Ensure that the moused executable, located in the bin sub-directory, is
running before starting a Maverik application which uses this TDM
implementation. N.B. starting the daemon with any command line
argument causes debugging information to be displayed.

To make Maverik use this implementation set mav_opt_TDMLib to
"${TDM_HOME}/lib/libtdm-mouse.so" in your application code before
initialising the TDM module.



Magellan
--------

This implementation controls tracker's 0 position and orientation via
a Magellan Space Mouse. The 9 buttons (1-8 and *) generate events.

The implementation uses the same daemon and client principle as
described for the Polhemus trackers.

Ensure that the magelland executable, located in the bin
sub-directory, is running before starting a Maverik application which
uses this TDM implementation. N.B. starting the daemon with a "-d"
command line argument causes debugging information to be
displayed. Starting it with "-m n" (where n=1 or 2) indicates the
number of Space Mice attached (default 1).

To make Maverik use this implementation set mav_opt_TDMLib to
"${TDM_HOME}/lib/libtdm-magellan.so" in your application code before
initialising the TDM module.



5DT data glove (contributed by Alessandro De Luca)
--------------

This implementation controls tracker's 0 orientation via a 5DT data
glove.

Ensure that the gloved executable, located in the bin sub-directory,
is running before starting a Maverik application which uses this TDM
implementation.

Command line switches:

a: absolute mode
  In absolute mode the true hand position is reported, provided it is
  within sensor range.

r: relative mode
  In relative mode the glove act like a floating joystick, rotating
  continuosly while the hand is not in a neutral position.

g: angle gain
  An alternative solution for limited range is to scale angles so the
  object or view that receive tracker data can cover a wider range.

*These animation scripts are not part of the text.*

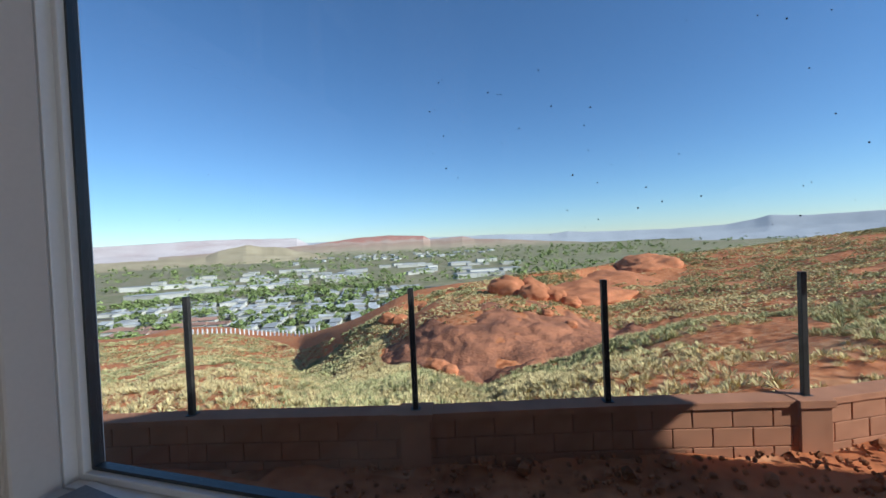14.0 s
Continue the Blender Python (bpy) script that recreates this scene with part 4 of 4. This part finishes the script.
def sandstone_mound():
    """The bare rock face on the near side of the mound."""
    verts, faces, n1, n2 = [], [], 200, 130
    c, s = math.cos(radians(-12)), -math.sin(radians(-12))
    for i in range(n1 + 1):
        for j in range(n2 + 1):
            v, u = 38.0 - 17.0 + 24.0 * i / n1, -10.5 + 22.0 * j / n2
            x, y = EX + v * c + u * s, EY + v * s - u * c
            m, q, w = mound(x, y)
            z = terrain(x, y)
            rise = 0.5 * smooth(1.0, -8.0, w + 6.0 * noise.noise(Vector((u * 0.3, v * 0.3, 2)))) * smooth(1.02, 0.92, q) - 0.25
            rise += 0.16 * noise.noise(Vector((u * 0.55, v * 0.55, 5))) + 0.13 * noise.noise(Vector((u * 1.6, v * 1.6, z * 2.0))) + 0.06 * noise.noise(Vector((u * 4, v * 4, z * 5))) - 0.30 * abs(noise.noise(Vector((u * 0.5, v * 0.5, z * 1.6)))) + 0.07 * math.sin(z * 9 + 3 * noise.noise(Vector((u * 0.3, v * 0.3, 0))))
            verts.append((x, y, z + rise))
    for i in range(n1):
        for j in range(n2):
            a = i * (n2 + 1) + j
            faces.append((a, a + 1, a + n2 + 2, a + n2 + 1))
    me = bpy.data.meshes.new("rock_outcrop")
    me.from_pydata(verts, [], faces)
    me.materials.append(M["rock"])
    for p in me.polygons:
        p.use_smooth = True
    tagged(new("rock_outcrop", me), "broad rounded red sandstone face on the hillside", "rock", "sandstone outcrops")


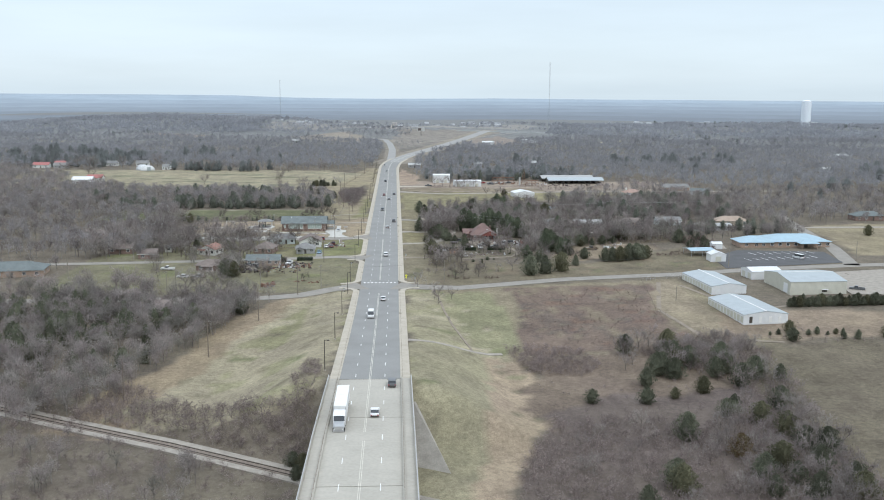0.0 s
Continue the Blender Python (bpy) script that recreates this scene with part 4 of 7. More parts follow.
BARE_WOOD = "bare grey-brown winter woodland of leafless trees"
woods("woodland", [(-38, -28), (-46, -56), (-55, -88), (-68, -132), (-88, -150), (-175, -105), (-175, -26), (-100, -34), (-60, -32)], 3.5, 1, W_NEAR, "twig", BARE_WOOD, "woods", 6, 9.5, avoid=[(-78, -48.5, -63, -38.5)])
woods("woodland", [(-96, -140), (-150, -110), (-150, -190), (-60, -240), (-30, -178)], 6.5, 2, W_NEAR, "twig", BARE_WOOD, "woods", 5, 9)
woods("woodland", [(-205, -20), (-140, -18), (-132, 40), (-205, 40)], 5.2, 3, W_NEAR, "twig", BARE_WOOD, "woods", 6, 9, keep=0.8, avoid=[(-166, 0, -134, 32)])
woods("woodland", [(-268, 48), (-108, 55), (-104, 106), (-110, 120), (-116, 185), (-126, 188), (-130, 234), (-280, 237)], 4.8, 4, W_EDGE, "twig_grey_hazed", BARE_WOOD, "woods", 6, 10, keep=0.8, avoid=[(-138, 156, -112, 180), (-158, 112, -140, 128)])
woods("woodland", [(-278, 235), (-34, 242), (-36.5, 285), (-40, 316), (-50, 346), (-66, 342), (-80, 352), (-96, 336), (-112, 350), (-130, 338), (-160, 350), (-186, 344), (-204, 368), (-236, 376), (-262, 392), (-268, 440), (-290, 490), (-345, 500), (-345, 360)], 4.7, 5, W_EDGE, "twig_grey_hazed", BARE_WOOD, "woods", 5.5, 10.5, avoid=[(-262, 380, -226, 430)])
THK = "mauve-brown bare thicket beside the highway"
woods("woodland", [(-16.5, 330), (-19.5, 280), (-24, 268), (-29, 280), (-34.5, 322), (-33.5, 342), (-18, 346)], 2.8, 6, W_BRUSH, "twig_red", THK, "thicket", 4.2, 6.8, keep=0.85)
woods("woodland", [(-16, 334), (-19, 278), (-17.5, 250), (-23, 245), (-29, 276), (-36, 322), (-34, 348), (-17, 350)], 2.5, 86, W_BRUSH, "brush", THK, "thicket", 1.8, 4.4, keep=0.75)
woods("brush", [(-21.5, 214), (-27.5, 214), (-31, 250), (-38, 318), (-42, 352), (-34, 348), (-29, 278), (-23, 246)], 2.2, 87, W_BRUSH, "brush", "tall brown weeds below the power line", "weeds", 0.5, 1.5, keep=0.7, patch=(7, 88, -0.4))
woods("woodland", [(-268, 250), (-300, 340), (-335, 545), (-430, 545)], 8, 7, W_EDGE, "twig_grey_hazed", BARE_WOOD, "woods", 6, 10)
woods("woodland", [(-12, 640), (-22, 560), (-70, 545), (-425, 552), (-590, 900), (-10, 900)], 8.0, 8, W_MID, "twig_far_hazed", BARE_WOOD, "woods", 7, 11, avoid=[(-350, 540, -308, 596), (-290, 560, -266, 600), (-262, 560, -234, 600), (-240, 540, -180, 566), (-130, 552, -112, 570)])
woods("woodland", [(24, 140), (70, 138), (90, 162), (150, 172), (225, 150), (225, 285), (160, 284), (120, 262), (60, 250), (28, 232), (24, 180)], 4.4, 9, W_NEAR, "twig", BARE_WOOD, "woods", 6.5, 10, keep=0.95, avoid=[(18, 160, 36, 178), (92, 203, 124, 212), (133, 155, 150, 166), (155, 158, 171, 168), (190, 155, 212, 170), (98, 222, 116, 252)])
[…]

y: map glove roll to tracker yaw
  In many cases controlling pitch/yaw can be more useful than pitch/roll.
  Using this switch hand roll is reported as yaw by the tracker.

To make Maverik use this implementation set mav_opt_TDMLib to
"${TDM_HOME}/lib/libtdm-glove.so" in your application code before
initialising the TDM module.

Todo: some basic support for gesture recognition, to generate button
events.



wrapper (contributed by Alessandro De Luca)
-------

The wrapper implementations allows multiple simultaneous devices to be
supported. The devices to be used are defined in a ".tdmrc" file
located, in order of precedence, in the local directory, the user's
home directory, or the TDM directory (picked up from the TDM_HOME
environment variable which must be set in order to use this
implementation).

The file format is a series of two value pairs defining the tracker
number (an integer) and the library name of the device (a string). For
example:

0 keys
1 so360
2 polhemus
6 magellan

With this .tdmrc file, the "keys" TDM implementation is used for
tracker 0 (there is no need to specify the full library name, just the
bit after the hyphen). A SpaceOrb360 (library name "so360"), which if
used on its own reports its status on tracker 0, now reports its
status on tracker 1. The Polhemus implementation which supports upto 4
trackers (normally reported as 0-3) is used to provide the status of
trackers 2-5. Finally, tracker 6's status is provided by a Megellan
Spacemouse.

Note that it is the user's responsibility to ensure the correct
daemons are running. Also, you can not have two devices of the same
type in the .tdmrc file since this would cause a clash in the shared
memory used to communicate with the daemon.

To make Maverik use this implementation set mav_opt_TDMLib to
"${TDM_HOME}/lib/libtdm-wrapper.so" in your application code before
initialising the TDM module.